4.3 Uit de stellingen van Woonbron bij conclusie van repliek leidt de kantonrechter voorts af dat de huurachterstand van [gedaagde] over de maand juni 2007 inmiddels is voldaan, aangezien Woonbron het verweer van [gedaagde] dat hij er vanuit gaat dat de huur over de maand juni 2007 inmiddels van zijn rekening is afgeschreven ten aanzien van de betaling/ontvangst van dit bedrag niet heeft weersproken. Daarnaast leidt de kantonrechter uit de stellingen van Woonbron af dat er ten aanzien van de lopende huur geen sprake is van enige huurachterstand, aangezien Woonbron in de conclusie van repliek uitsluitend melding maakt van achterstallige huurpenningen terzake waarvan [gedaagde] eerder door de kantonrechter is veroordeeld (in totaal drie maanden).
4.4 De vordering terzake van betaling van achterstallige huurachterstand zal derhalve worden afgewezen.

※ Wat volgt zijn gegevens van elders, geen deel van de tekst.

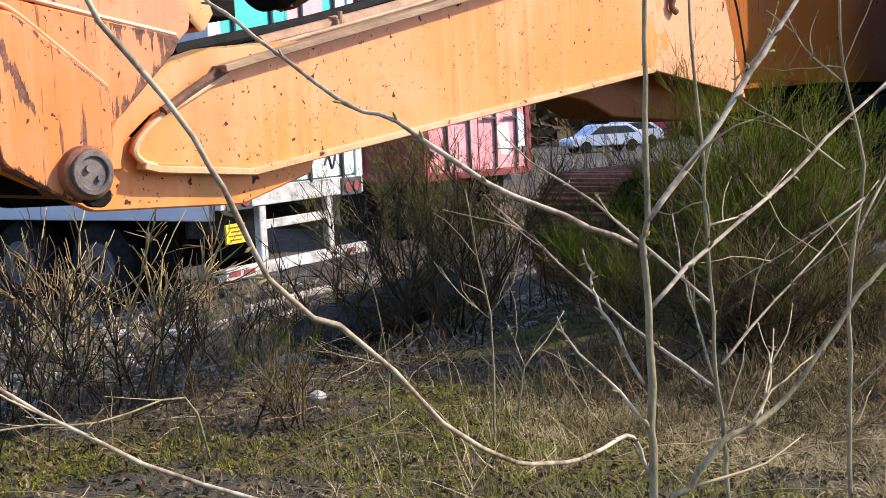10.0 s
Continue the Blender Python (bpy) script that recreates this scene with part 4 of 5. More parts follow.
def build_trailer():
    """A tall grey box trailer with its painted doors at the rear."""
    turn = math.atan2(0.62, 2.88)
    m = local((10.66, 9.85, 0.0), turn)      # local x along the rear, local y forwards along the flank
    tr = thing("box_trailer", (10.66, 9.85, 0.0), "tall grey box trailer with painted rear doors", "trailer")
    L, W, top = 14.0, 2.95, 4.92
    part("bumper_bar", moved(box(0.0, W, -0.02, 0.10, 0.44, 0.58, 0.008), m), M_FRAME, tr, "white underrun bar with red flashes")
    for x in (0.05, 0.32, 2.45):
        part("reflector", moved(box(x, x + 0.2, -0.026, -0.018, 0.48, 0.54, 0.0), m), M_LAMP, tr)
    for x in (0.72, 2.12):
        part("upright", moved(box(x, x + 0.13, 0.02, 0.12, 0.58, 1.28, 0.01), m), M_FRAME, tr)
    part("cross_bar", moved(box(0.85, 2.12, 0.03, 0.11, 0.98, 1.09, 0.008), m), M_FRAME, tr)
    part("chassis", moved(join(box(0.75, 0.95, 0.14, L, 0.85, 1.27, 0.01), box(2.0, 2.2, 0.14, L, 0.85, 1.27, 0.01)), m), M_STEEL, tr)
    part("rear_frame", moved(box(0.0, W, 0.0, 0.14, 1.28, 1.52, 0.01), m), M_FRAME, tr)
    part("box_body", moved(box(0.0, W, 0.16, L, 1.30, top - 0.35, 0.02), m), M_GREY, tr, "grey panelled flank")
    part("side_rail", moved(box(-0.03, 0.08, 0.16, L, 1.16, 1.40, 0.01), m), M_LIGHTGREY, tr)
    part("top_band", moved(box(-0.015, W + 0.015, 0.15, L, top - 0.35, top - 0.06, 0.01), m), M_LIGHTGREY, tr)
    part("roof_edge", moved(box(-0.04, W + 0.04, 0.0, L, top - 0.06, top, 0.012), m), M_GREYD, tr)
    for z in (3.40, 3.60, 3.83):
        part("groove", moved(box(-0.012, 0.002, 0.34, L, z - 0.02, z + 0.025, 0.0), m), M_GREYD, tr)
    part("corner_post", moved(box(-0.01, 0.14, 0.0, 0.20, 1.5, top - 0.06, 0.01), m), M_LIGHTGREY, tr)
    part("corner_post", moved(box(W - 0.14, W + 0.01, 0.0, 0.20, 1.5, top - 0.06, 0.01), m), M_WHITE, tr)
    for k in range(2):
        x0 = 0.15 + k * (W - 0.3) / 2
        x1 = x0 + (W - 0.3) / 2 - 0.01
        door = part("rear_door", moved(box(x0, x1, 0.03, 0.10, 1.53, top - 0.08, 0.008), m), M_TEAL if k else M_WHITE, tr, "painted rear door")
        for xx in (x0 + 0.3, x1 - 0.3):
            part("lock_rod", moved(rod((xx, 0.0, 1.5), (xx, 0.0, top - 0.1), 0.026, seg=8), m), M_GREYD, door)
        for z in (2.0, 3.2, 4.4):
            part("door_hinge", moved(box(x0 if not k else x1 - 0.1, x0 + 0.1 if not k else x1, 0.0, 0.03, z, z + 0.14, 0.004), m), M_STEEL, door)

    def art(pts, mat):
        bm = bmesh.new()
        bm.faces.new([bm.verts.new((x, 0.026, z)) for x, z in rounded(pts, 0.12, 4)])
        part("painted_shape", moved(bm, m), mat, tr)

    art([(0.25, 3.0), (1.45, 2.95), (1.45, 3.75), (0.9, 4.05), (0.25, 3.7)], M_TEAL)
    art([(0.3, 3.85), (0.85, 4.15), (1.45, 3.85), (1.45, 4.6), (0.3, 4.6)], M_PINKC)
    art([(1.52, 3.3), (2.1, 3.2), (2.3, 3.9), (1.9, 4.5), (1.52, 4.4)], M_PINKC)
    art([(0.16, 1.54), (1.46, 1.54), (1.46, 2.5), (0.7, 2.7), (0.16, 2.5)], M_WHITE)
    art([(1.49, 1.54), (2.79, 1.54), (2.79, 2.6), (1.9, 2.8), (1.49, 2.6)], M_WHITE)
    art([(2.45, 2.9), (2.78, 2.9), (2.78, 4.5), (2.45, 4.5)], M_WHITE)
    rng = random.Random(11)
    for k in range(9):
        x, z = rng.uniform(0.2, 2.6), rng.uniform(1.6, 2.6)
        part("scrawl", moved(hose([(x, 0.02, z), (x + 0.1, 0.02, z + rng.uniform(0.05, 0.3)), (x + 0.17, 0.02, z - 0.05), (x + 0.26, 0.02, z + 0.12)], 0.018, 5), m), M_GREYD, tr)
    part("yellow_plate", moved(box(0.14, 0.48, 0.06, 0.09, 0.86, 1.10, 0.004), m), M_YELLOW, tr, "yellow plate with dark bars")
    for z, x0, x1 in ((0.90, 0.20, 0.40), (0.95, 0.18, 0.44), (1.0, 0.22, 0.42), (1.05, 0.18, 0.36)):
        part("plate_bar", moved(box(x0, x1, 0.054, 0.061, z, z + 0.014, 0.0), m), M_RUST, tr)
    for x in (0.12, W - 0.5):
        part("lamp_box", moved(box(x - 0.04, x + 0.44, -0.02, 0.0, 1.26, 1.50, 0.01), m), M_GREYD, tr)
        for dx in (0.10, 0.30):
            part("tail_lamp", moved(rod((x + dx, -0.04, 1.38), (x + dx, -0.015, 1.38), 0.075, seg=16), m), M_LAMP, tr)
    for y in (2.2, 3.7, 5.2):
        for x in (0.10, W - 0.45):
            w = part("wheel", moved(rod((x, y, 0.56), (x + 0.36, y, 0.56), 0.56, seg=28, bevel=0.05), m), M_TYRE, tr)
            part("rim", moved(ring((x - 0.005 if x < 1 else x + 0.365, y, 0.56), (1, 0, 0), 0.30, 0.12, 0.05), m), M_STEEL, w)
    # added black boxes, a solid fill for the shade below the trailer
    part("underbody_dark_fill", moved(join(box(0.55, W - 0.55, 1.6, 6.2, 0.42, 0.86, 0.03), box(0.62, W - 0.62, 1.3, 12.0, 0.80, 1.28, 0.02)), m), M_BLACK, tr, "black boxes filling the space under the trailer with shade")
    part("battery_box", moved(box(0.06, 0.5, 9.7, 11.2, 0.45, 1.2, 0.02), m), M_BLACK, tr)
    part("mudflap", moved(box(0.08, 0.55, 1.25, 1.28, 0.2, 1.2, 0.0), m), M_TYRE, tr)
    part("skirt_panel", moved(box(-0.01, 0.02, 6.4, 9.4, 0.42, 1.12, 0.006), m), M_BLUEGREY, tr, "blue and white skirt panel")
    part("skirt_stripe", moved(box(-0.018, -0.008, 6.5, 9.3, 0.55, 0.72, 0.0), m), M_WHITE, tr)
    for k in range(5):
        part("plain_bar", moved(box(-0.018, -0.008, 6.7 + 0.5 * k, 7.05 + 0.5 * k, 0.86, 1.0, 0.0), m), M_WHITE, tr)
    part("mudguard", moved(ring((0.28, 5.2, 0.60), (1, 0, 0), 0.66, 0.62, 0.4), m), M_WHITE, tr)
    part("landing_leg", moved(box(0.4, 0.6, 12.0, 12.2, 0.0, 1.0, 0.01), m), M_STEEL, tr)
    part("roof_aerial", moved(rod((0.3, 2.85, top), (0.3, 2.85, top + 0.30), 0.02, seg=6), m), M_GREYD, tr)


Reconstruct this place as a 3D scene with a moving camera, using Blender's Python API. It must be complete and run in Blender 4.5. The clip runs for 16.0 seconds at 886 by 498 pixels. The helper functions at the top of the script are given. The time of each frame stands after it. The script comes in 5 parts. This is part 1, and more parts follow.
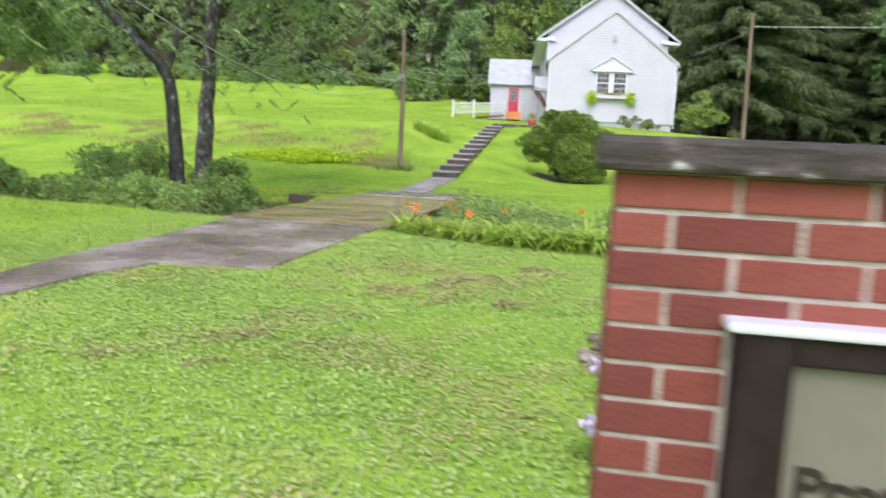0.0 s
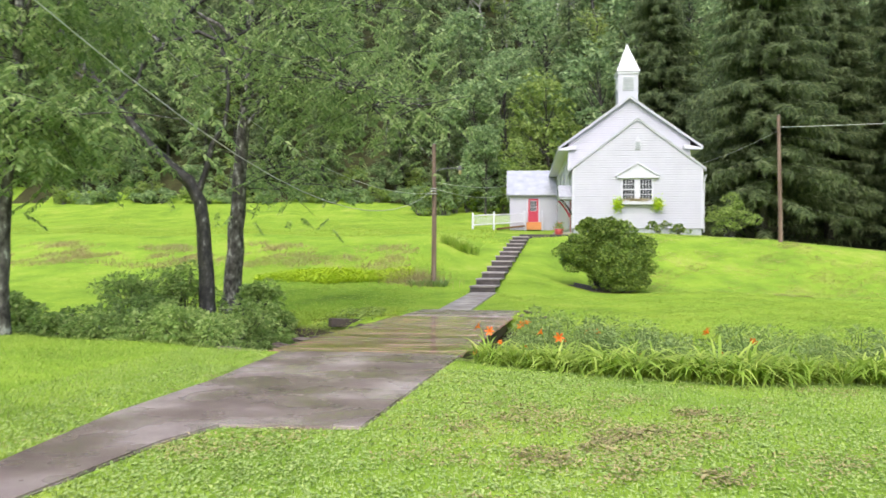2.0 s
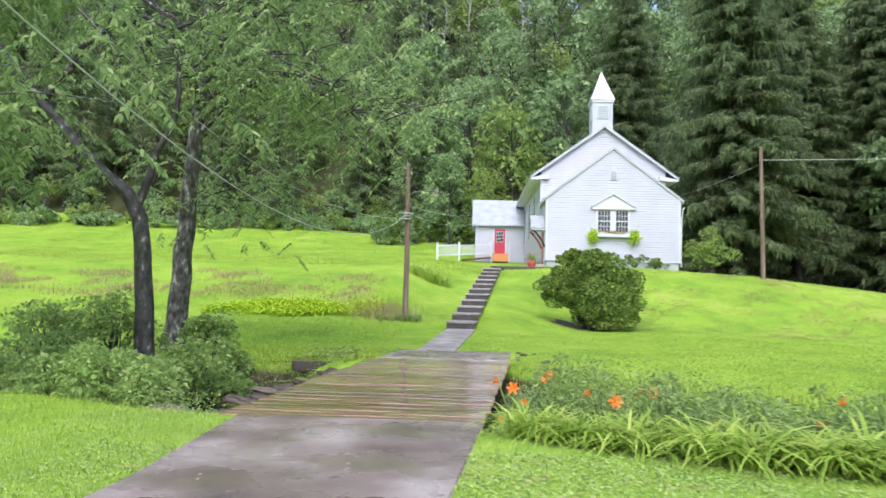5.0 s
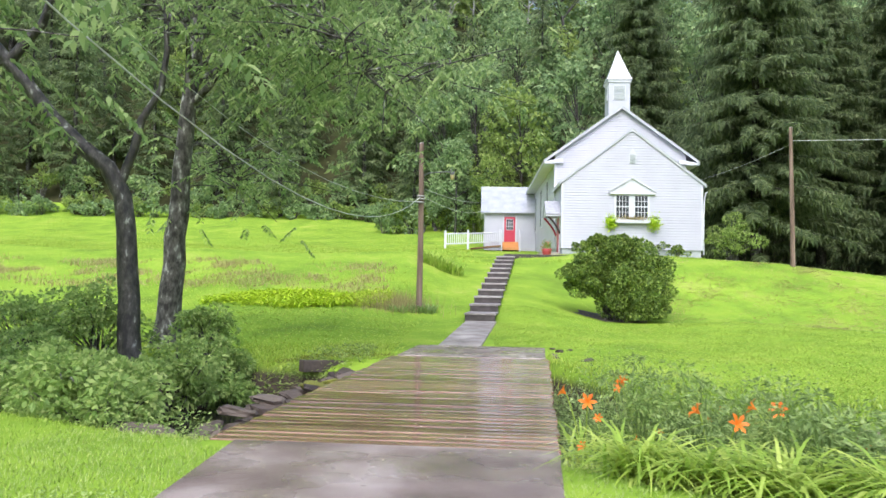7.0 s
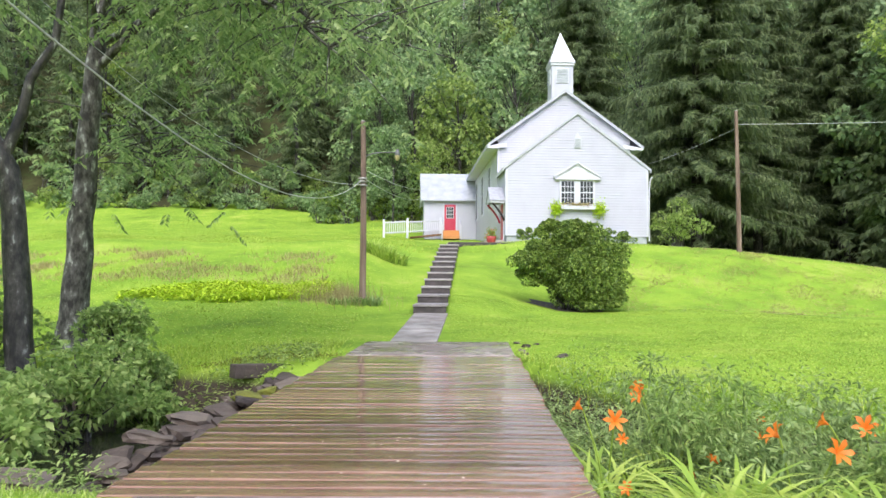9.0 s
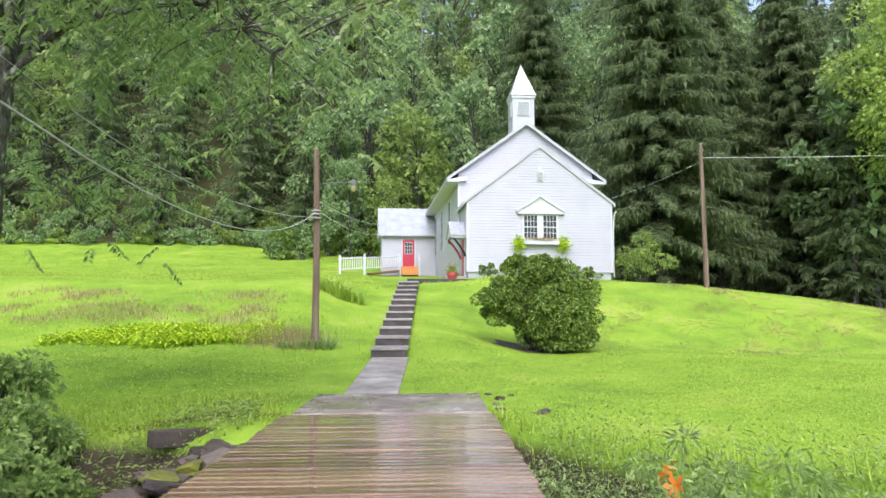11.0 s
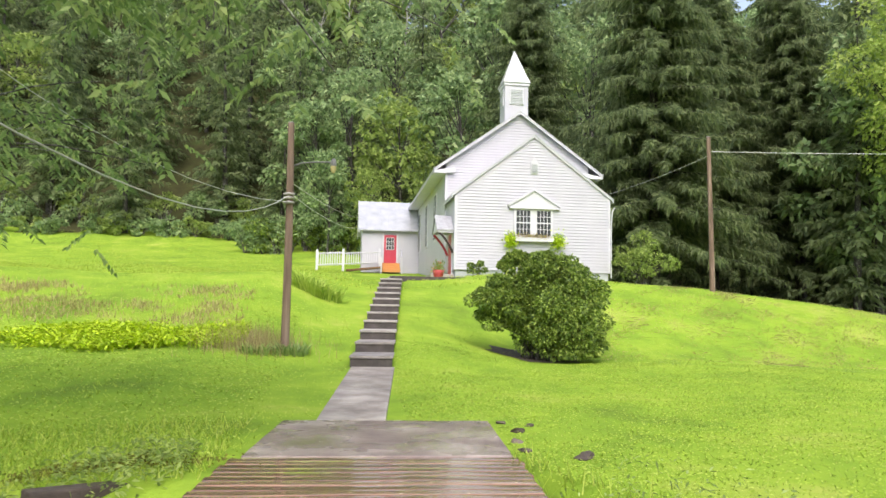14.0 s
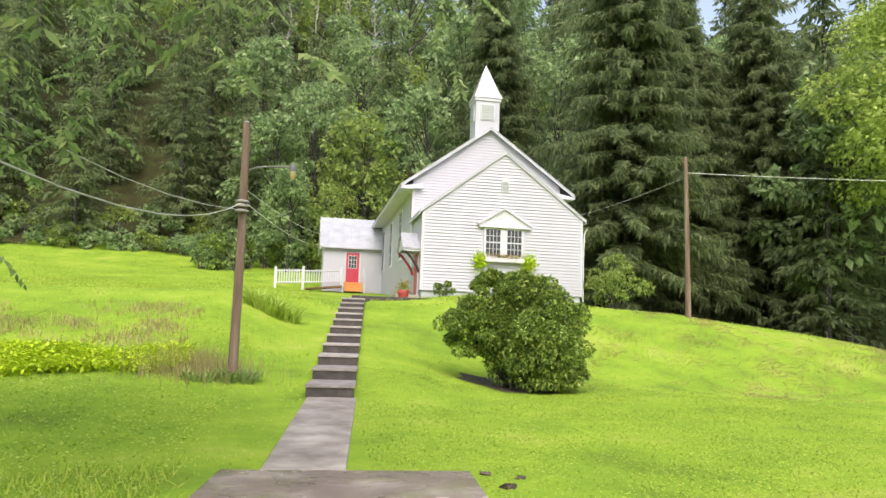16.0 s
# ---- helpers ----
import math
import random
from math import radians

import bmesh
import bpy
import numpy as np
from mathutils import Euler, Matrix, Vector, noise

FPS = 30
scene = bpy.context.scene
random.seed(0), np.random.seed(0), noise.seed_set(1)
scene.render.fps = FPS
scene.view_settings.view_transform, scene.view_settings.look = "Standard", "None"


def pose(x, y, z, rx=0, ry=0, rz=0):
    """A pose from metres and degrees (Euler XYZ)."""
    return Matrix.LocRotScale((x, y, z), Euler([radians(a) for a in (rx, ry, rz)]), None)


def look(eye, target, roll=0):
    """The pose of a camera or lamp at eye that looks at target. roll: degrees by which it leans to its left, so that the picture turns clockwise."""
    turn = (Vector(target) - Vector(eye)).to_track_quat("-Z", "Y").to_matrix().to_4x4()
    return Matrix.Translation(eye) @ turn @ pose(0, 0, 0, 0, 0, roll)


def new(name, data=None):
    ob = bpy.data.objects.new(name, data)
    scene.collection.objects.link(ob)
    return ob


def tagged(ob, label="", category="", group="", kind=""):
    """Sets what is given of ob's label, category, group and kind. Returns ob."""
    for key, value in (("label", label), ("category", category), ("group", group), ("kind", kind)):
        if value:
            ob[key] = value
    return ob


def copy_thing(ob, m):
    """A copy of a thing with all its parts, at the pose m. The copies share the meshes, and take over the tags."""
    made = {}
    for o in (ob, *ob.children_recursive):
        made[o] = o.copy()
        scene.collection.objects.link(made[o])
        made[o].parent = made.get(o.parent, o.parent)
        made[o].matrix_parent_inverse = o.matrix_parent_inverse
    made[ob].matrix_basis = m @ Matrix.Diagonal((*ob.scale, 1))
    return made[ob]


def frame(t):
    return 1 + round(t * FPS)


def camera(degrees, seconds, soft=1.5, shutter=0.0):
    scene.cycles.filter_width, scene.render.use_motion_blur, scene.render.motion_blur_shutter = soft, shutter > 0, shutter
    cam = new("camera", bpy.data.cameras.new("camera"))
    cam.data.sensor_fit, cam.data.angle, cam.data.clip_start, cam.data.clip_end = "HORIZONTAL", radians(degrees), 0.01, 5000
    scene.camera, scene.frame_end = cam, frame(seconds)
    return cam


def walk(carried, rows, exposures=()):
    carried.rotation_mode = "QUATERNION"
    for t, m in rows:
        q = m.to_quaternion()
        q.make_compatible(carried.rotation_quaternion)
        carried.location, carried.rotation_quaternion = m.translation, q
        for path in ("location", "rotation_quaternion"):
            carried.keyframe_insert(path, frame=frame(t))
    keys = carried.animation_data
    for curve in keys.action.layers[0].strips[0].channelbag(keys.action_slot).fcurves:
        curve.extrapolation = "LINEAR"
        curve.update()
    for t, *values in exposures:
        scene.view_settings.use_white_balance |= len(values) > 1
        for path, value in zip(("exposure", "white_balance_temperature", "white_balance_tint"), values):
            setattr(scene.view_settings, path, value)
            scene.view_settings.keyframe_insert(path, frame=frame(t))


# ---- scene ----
cam = camera(61.5, 16.0, shutter=0.5)
PATH = [
    (0, (-2.12, -0.78, 1.396), (-2.283, 1.196, 1.136), 2.7),
    (0.5, (-2.462, -0.415, 1.373), (-2.761, 1.554, 1.188), 1.9),
    (1, (-2.783, 0.011, 1.378), (-3.078, 1.987, 1.288), 0.5),
    (1.5, (-3.052, 0.467, 1.418), (-3.333, 2.447, 1.418), 1.0),
    (2, (-3.407, 0.919, 1.424), (-3.607, 2.909, 1.464), 0.4),
    (2.5, (-3.672, 1.288, 1.442), (-3.765, 3.285, 1.473), 0.4),
    (3, (-3.882, 1.765, 1.485), (-3.94, 3.764, 1.532), 0.9),
    (3.5, (-4.085, 2.23, 1.467), (-4.114, 4.228, 1.546), 1.0),
    (4, (-4.201, 2.759, 1.466), (-4.204, 4.757, 1.563), 1.4),
    (4.5, (-4.308, 3.276, 1.477), (-4.342, 5.272, 1.584), 1.7),
    (5, (-4.459, 3.794, 1.464), (-4.536, 5.789, 1.59), 1.4),
    (5.2, (-4.514, 3.976, 1.462), (-4.614, 5.97, 1.58), 1.3),
    (7.3, (-5.181, 6.258, 1.403), (-5.251, 8.255, 1.503), 1.1),
    (7.5, (-5.256, 6.448, 1.38), (-5.29, 8.445, 1.483), 0.7),
    (8, (-5.365, 6.934, 1.388), (-5.303, 8.931, 1.477), 0.0),
    (8.2, (-5.396, 7.16, 1.369), (-5.324, 9.158, 1.445), 0.0),
    (10.3, (-5.564, 8.998, 1.478), (-5.402, 10.989, 1.577), 0.9),
    (10.5, (-5.559, 9.221, 1.499), (-5.372, 11.208, 1.625), 0.5),
    (11, (-5.496, 9.669, 1.503), (-5.287, 11.65, 1.677), -0.0),
    (11.5, (-5.481, 10.182, 1.563), (-5.29, 12.163, 1.762), 0.7),
    (12, (-5.579, 10.746, 1.585), (-5.388, 12.727, 1.789), 0.9),
    (12.5, (-5.5, 11.224, 1.564), (-5.308, 13.205, 1.767), 0.8),
    (13, (-5.502, 11.69, 1.6), (-5.295, 13.67, 1.795), 0.9),
    (13.5, (-5.557, 12.266, 1.621), (-5.33, 14.244, 1.811), 0.8),
    (14, (-5.541, 12.735, 1.604), (-5.275, 14.709, 1.775), 1.0),
    (14.5, (-5.574, 13.258, 1.638), (-5.292, 15.231, 1.8), 1.2),
    (15, (-5.575, 13.721, 1.646), (-5.257, 15.687, 1.829), 1.4),
    (15.5, (-5.49, 14.141, 1.665), (-5.143, 16.099, 1.878), 1.7),
    (16, (-5.477, 14.585, 1.672), (-5.113, 16.538, 1.902), 1.9),
]
LIGHT = [(0.0, 1.0, 5850, 13), (1.0, 0.92, 6500, 14), (2.0, 1.04, 6100, 14), (3.0, 1.03, 5700, 13), (5.0, 1.08, 5650, 13), (8.0, 1.14, 5850, 13), (11.0, 1.13, 5850, 13), (14.0, 1.1, 6450, 13), (16.0, 1.08, 6650, 13)]
walk(cam, [(t, look(eye, target, roll)) for t, eye, target, roll in PATH], LIGHT)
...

4.5 [gedaagde] heeft de huur over de maand juni 2007 te laat voldaan. Woonbron heeft onweersproken gesteld dat vanaf 1 juni 2007 de wettelijke rente verschuldigd is. De gevorderde wettelijke rente zal worden toegewezen als hierna te melden.
4.6 [gedaagde] heeft onweersproken aangevoerd, dat hij voorafgaand aan de inleidende dagvaarding niet tot betaling is gesommeerd. Weliswaar heeft Woonbron vervolgens aangevoerd, dat de incassogemachtigde meer werkzaamheden heeft verricht dan nodig voor de voorbereiding en instructie van deze zaak, maar daarbij heeft Woonbron niet gesteld en dat is in deze procedure evenmin gebleken, dat er werkzaamheden zijn verricht die kunnen leiden tot vergoeding van buitengerechtelijke kosten. Toewijzing van de gevorderde vergoeding voor buitengerechtelijke kosten is daarom niet gerechtvaardigd, zodat de vordering terzake zal worden afgewezen.
4.7 Ten aanzien van de gevraagde ontbinding oordeelt de kantonrechter als volgt. Mede gelet op het ontbreken van een sommatie van de zijde van verhuurder, is de wanprestatie van [gedaagde] - die per saldo neerkomt op het te laat betalen van de maand juni 2007 in combinatie met eerdere veroordelingen terzake van in totaal drie maanden huurachterstand - onvoldoende om thans een ontbinding van de huurovereenkomst te rechtvaardigen. In dit verband heeft de kantonrechter mede waarde gehecht aan het schrijven van psycho-medisch centrum Parnassia d.d. 18 september 2007, waarin de problematische situatie waarin [gedaagde] zich bevindt wordt uiteengezet en waarin de verwachting wordt uitgesproken dat problemen zich in de toekomst niet meer zullen voordoen, mede omdat [gedaagde] begeleiding heeft gekregen in verband met het beheren van zijn financiën en een schuldsaneringsregeling door de budgetwinkel inmiddels is opgestart.
4.8 Woonbron zal als de grotendeels in het ongelijk gestelde partij worden veroordeeld in de kosten van de procedure.
Beslissing
De kantonrechter:
1. veroordeelt [gedaagde] tot betaling van de wettelijke rente over € 463,32 vanaf 1 juni 2007 tot de dag der algehele voldoening;
2. veroordeelt Woonbron in de kosten van de procedure tot hiertoe aan de zijde van [gedaagde] vastgesteld op nihil;
3. verklaart dit vonnis uitvoerbaar bij voorraad
4. wijst af het meer of anders gevorderde.
Dit vonnis is gewezen door mr. C.J. Frikkee, kantonrechter, en bij vervroeging uitgesproken ter openbare terechtzitting d.d. 18 oktober 2007 in tegenwoordigheid van de griffier.